Warning for new readers : in case you wondered, YES you should be starting with FUN & GAMES, the first volume. No, you won't understand a damned thing if you start with POINT & SHOOT. Basically, what it is, is a series of chaotic actions scenes and loose ends wrappings. The conventional thriller structure wants character development and setup for the first half, so the story can unravel in the second, but there is nothing conventional about Duane Swierczynski. All the possible story and character development has been stocked up in the first two volumes, making POINT & SHOOT basically a 250 pages long final showdown.
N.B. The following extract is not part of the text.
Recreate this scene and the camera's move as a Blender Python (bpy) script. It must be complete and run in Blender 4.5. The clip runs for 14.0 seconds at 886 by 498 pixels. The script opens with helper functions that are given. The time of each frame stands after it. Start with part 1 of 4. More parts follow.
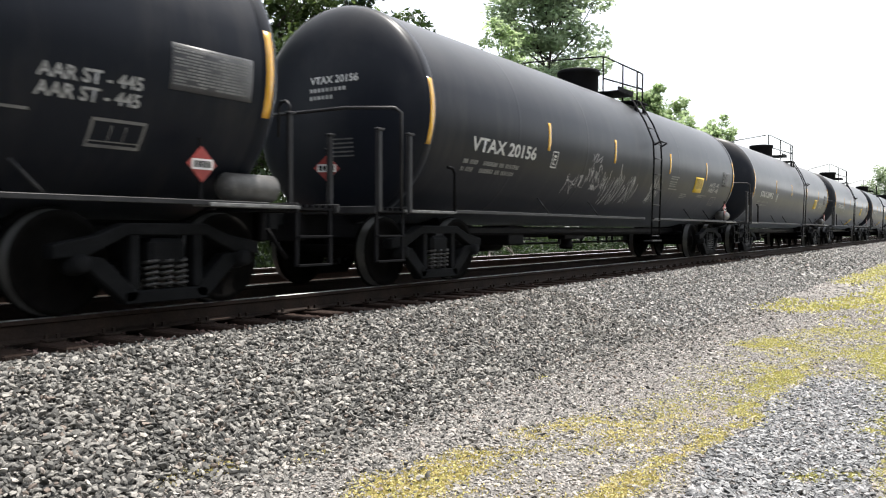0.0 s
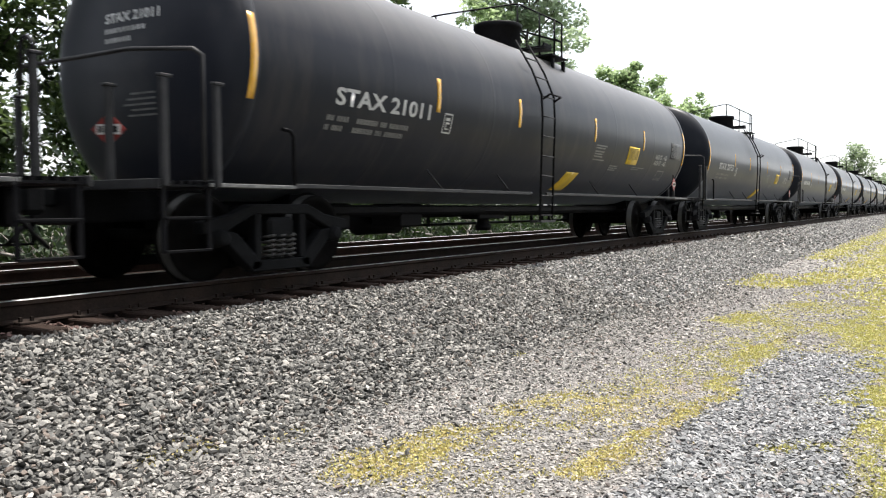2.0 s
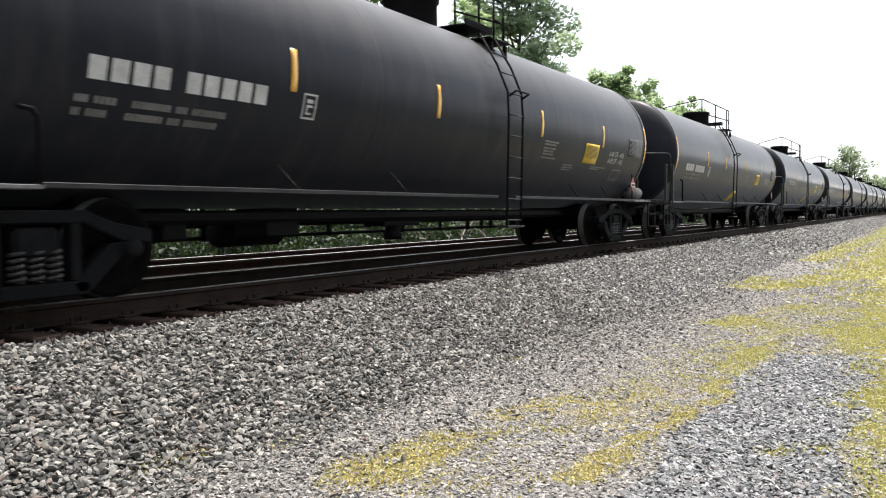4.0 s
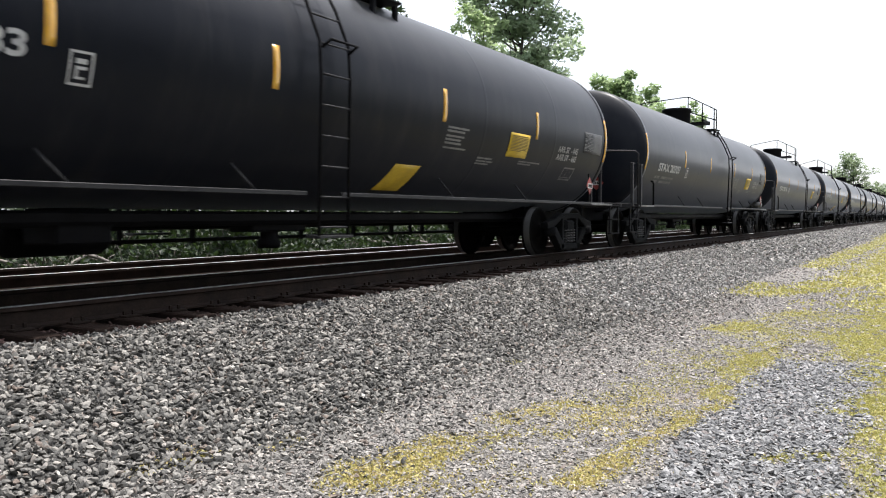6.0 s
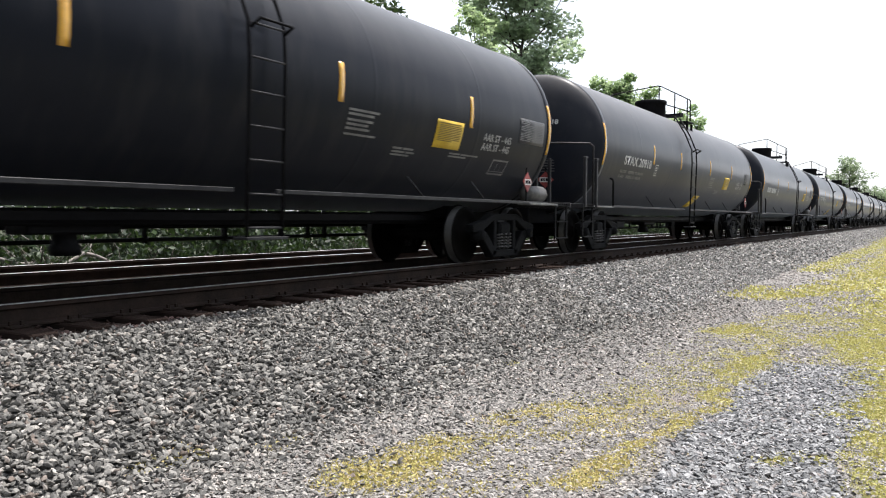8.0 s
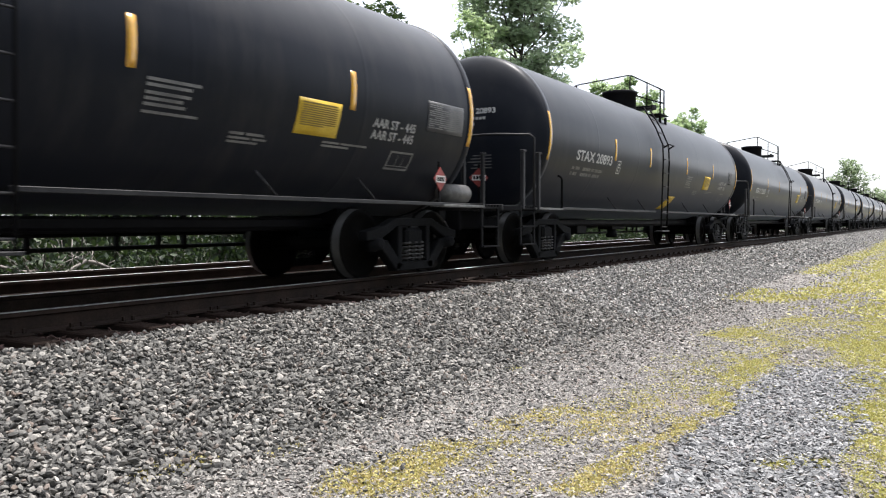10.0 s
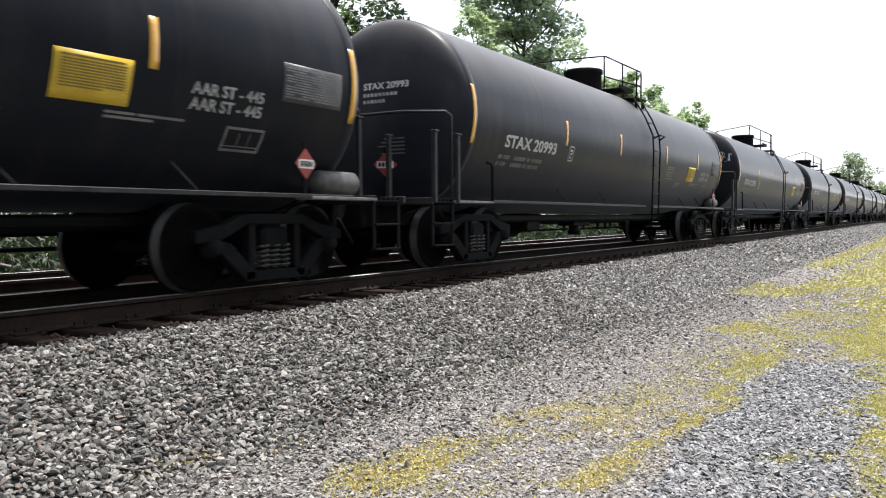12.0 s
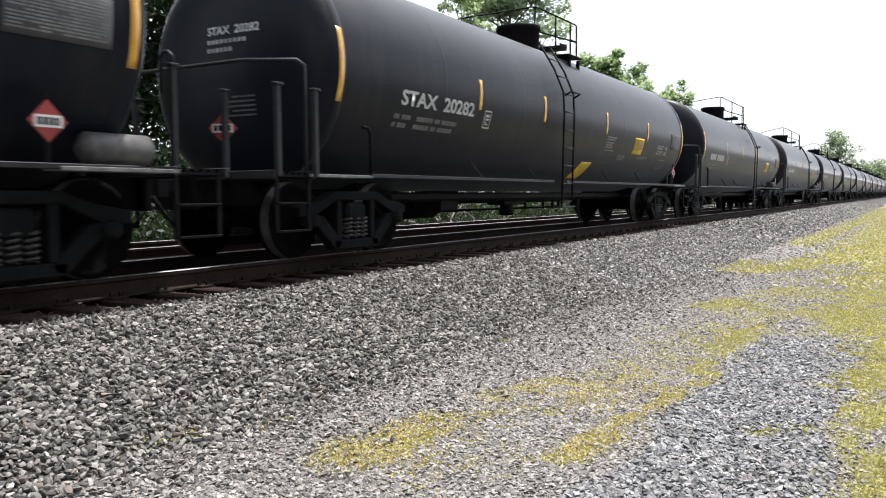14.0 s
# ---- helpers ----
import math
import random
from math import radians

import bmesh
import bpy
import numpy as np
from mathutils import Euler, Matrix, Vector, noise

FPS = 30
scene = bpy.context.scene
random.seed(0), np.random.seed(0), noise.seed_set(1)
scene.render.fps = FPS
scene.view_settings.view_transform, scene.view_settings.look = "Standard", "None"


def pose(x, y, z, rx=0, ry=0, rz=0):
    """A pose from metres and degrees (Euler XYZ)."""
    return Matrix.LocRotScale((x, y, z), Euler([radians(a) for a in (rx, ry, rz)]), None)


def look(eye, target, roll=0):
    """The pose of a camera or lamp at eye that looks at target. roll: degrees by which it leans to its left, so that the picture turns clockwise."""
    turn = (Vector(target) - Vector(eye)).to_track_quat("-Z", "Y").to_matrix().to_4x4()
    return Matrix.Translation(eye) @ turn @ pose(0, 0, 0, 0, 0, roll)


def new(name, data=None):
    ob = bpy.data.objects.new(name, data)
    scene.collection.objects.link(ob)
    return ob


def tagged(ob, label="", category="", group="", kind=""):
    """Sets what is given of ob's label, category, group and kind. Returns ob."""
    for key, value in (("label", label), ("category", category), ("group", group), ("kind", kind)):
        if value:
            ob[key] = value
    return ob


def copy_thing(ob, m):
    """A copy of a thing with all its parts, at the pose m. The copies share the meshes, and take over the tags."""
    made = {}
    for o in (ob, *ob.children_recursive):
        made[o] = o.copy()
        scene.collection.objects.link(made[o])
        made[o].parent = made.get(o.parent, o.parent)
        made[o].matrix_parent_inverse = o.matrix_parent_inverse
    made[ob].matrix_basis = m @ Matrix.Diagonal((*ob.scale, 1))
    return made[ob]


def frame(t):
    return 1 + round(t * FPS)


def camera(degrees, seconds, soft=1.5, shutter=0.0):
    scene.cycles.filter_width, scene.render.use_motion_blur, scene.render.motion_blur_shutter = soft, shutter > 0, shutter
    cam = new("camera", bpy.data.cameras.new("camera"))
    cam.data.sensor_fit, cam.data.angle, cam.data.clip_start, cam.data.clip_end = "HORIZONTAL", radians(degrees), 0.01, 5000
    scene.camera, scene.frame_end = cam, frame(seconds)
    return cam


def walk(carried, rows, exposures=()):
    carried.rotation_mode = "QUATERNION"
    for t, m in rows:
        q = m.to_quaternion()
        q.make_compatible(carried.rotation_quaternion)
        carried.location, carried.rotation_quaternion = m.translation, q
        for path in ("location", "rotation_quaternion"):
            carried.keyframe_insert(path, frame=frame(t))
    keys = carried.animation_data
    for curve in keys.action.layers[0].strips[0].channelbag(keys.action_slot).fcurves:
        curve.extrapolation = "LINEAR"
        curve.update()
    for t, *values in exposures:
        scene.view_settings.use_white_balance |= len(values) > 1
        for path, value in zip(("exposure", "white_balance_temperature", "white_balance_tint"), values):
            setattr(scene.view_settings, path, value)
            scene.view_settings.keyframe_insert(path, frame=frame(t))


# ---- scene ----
import itertools

# ---------------------------------------------------------------- camera
# metres: x along the track, y towards the train, z up from the ground under the camera
# seconds, place, then yaw to the left of the track, pitch and roll in degrees
PATH = [
    (0.0, -0.014, -0.025, 1.527, 33.14, -1.38, 0.11),
    (0.5, -0.030, -0.028, 1.523, 31.88, -1.96, 1.05),
    (1.0, -0.025, -0.036, 1.520, 31.82, -2.56, 0.25),
    (1.5, -0.017, -0.030, 1.521, 31.90, -2.30, -0.14),
    (2.0, -0.012, -0.030, 1.520, 31.62, -2.85, -0.29),
    (2.5, -0.001, -0.021, 1.520, 31.59, -2.69, -0.44),
    (3.0, -0.009, -0.017, 1.522, 31.58, -2.56, -0.58),
    (3.2, -0.004, -0.021, 1.521, 31.26, -2.72, -0.58),
    (5.3, -0.003, -0.008, 1.521, 31.11, -2.24, -0.71),
    (5.5, -0.004, -0.010, 1.520, 30.99, -2.47, -0.40),
    (6.0, -0.001, -0.003, 1.519, 31.21, -2.32, -0.10),
    (6.5, 0.000, 0.000, 1.520, 31.41, -2.25, -0.23),
    (7.0, 0.004, 0.002, 1.521, 31.81, -1.71, 0.41),
    (7.5, 0.006, 0.005, 1.519, 32.05, -2.08, 0.28),
    (8.0, 0.003, -0.003, 1.512, 31.11, -2.23, 0.32),
    (8.2, 0.002, 0.003, 1.515, 30.95, -2.40, 0.43),
    (10.3, -0.000, -0.009, 1.516, 31.33, -1.90, -0.20),
    (10.5, -0.001, -0.001, 1.516, 31.51, -2.03, -0.26),
    (11.0, 0.005, 0.000, 1.522, 32.04, -2.27, -0.15),
    (11.5, 0.009, -0.002, 1.519, 31.92, -2.11, -0.16),
    (12.0, 0.016, -0.001, 1.514, 31.47, -2.15, -0.44),
    (12.5, 0.012, -0.001, 1.513, 30.78, -2.98, -0.36),
    (13.0, 0.010, -0.004, 1.516, 30.36, -3.17, -0.30),
    (13.5, 0.005, -0.011, 1.508, 30.61, -3.35, -0.26),
    (14.0, 0.003, -0.009, 1.506, 30.41, -3.71, -0.47),
]

cam = camera(57.5, 14.0, soft=1.1, shutter=0.07)
walk(cam, [(t, pose(x, y, z, 90 + p, 0, yaw - 90) @ pose(0, 0, 0, 0, 0, r)) for t, x, y, z, yaw, p, r in PATH],
     exposures=[(0.0, 0.64, 6450, 10), (3.2, 0.58, 6450, 10), (5.3, 0.38, 6320, 12), (8.2, 0.45, 6280, 12), (14.0, 0.44, 6280, 12)])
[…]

It will turn some readers away, because it's not really a self-sustaining novel story-wise, but rather a spectacular conclusion to the other two. 

A cylindrical metal tube, lined with high-powered machine guns, hanging 166 miles above the surface of the earth.

Charlies Hardie could now add this exciting new entry to the long list of crazy places he'd ever had a fistfight.

One of the many fascinating aspects of the Charlie Hardie trilogy is the idiosyncratic vernacular in which Duane Swierczynski writes. He doesn't aim to "write beautifully" like most of his predecessors and contemporaries do. He doesn't just aim to tell the story either. No, Swierczynski is making his prose deliberately conversational. It's expertly cut into bits, piece, incomplete sentences, streetwise colloquialisms that gives the omniscient narrator this booming, transcendent voice. In POINT & SHOOT, he add a layer of difficulty to the stunt as there is a second narrator that speaks to the second person (the "you"), but Swierczynski keeps the tongue-in-cheek prose routine intact.

You can't pick up POINT & SHOOT, think you'll have a complete narrative arc and enjoy the novel. It's impossible. But if you read it as the conclusion of FUN & GAMES and HELL & GONE, it will make a whole lot of sense and it will bring a proper and grandiose closure for the fans. I don't think this novel was meant to live up to the other two, but rather to wrap up the loose ends and send Charlie Hardie packing into the happily ever after (a very "Hardie" ever after that is) . Mission accomplished, Duane Swierczynski. Mission accomplished.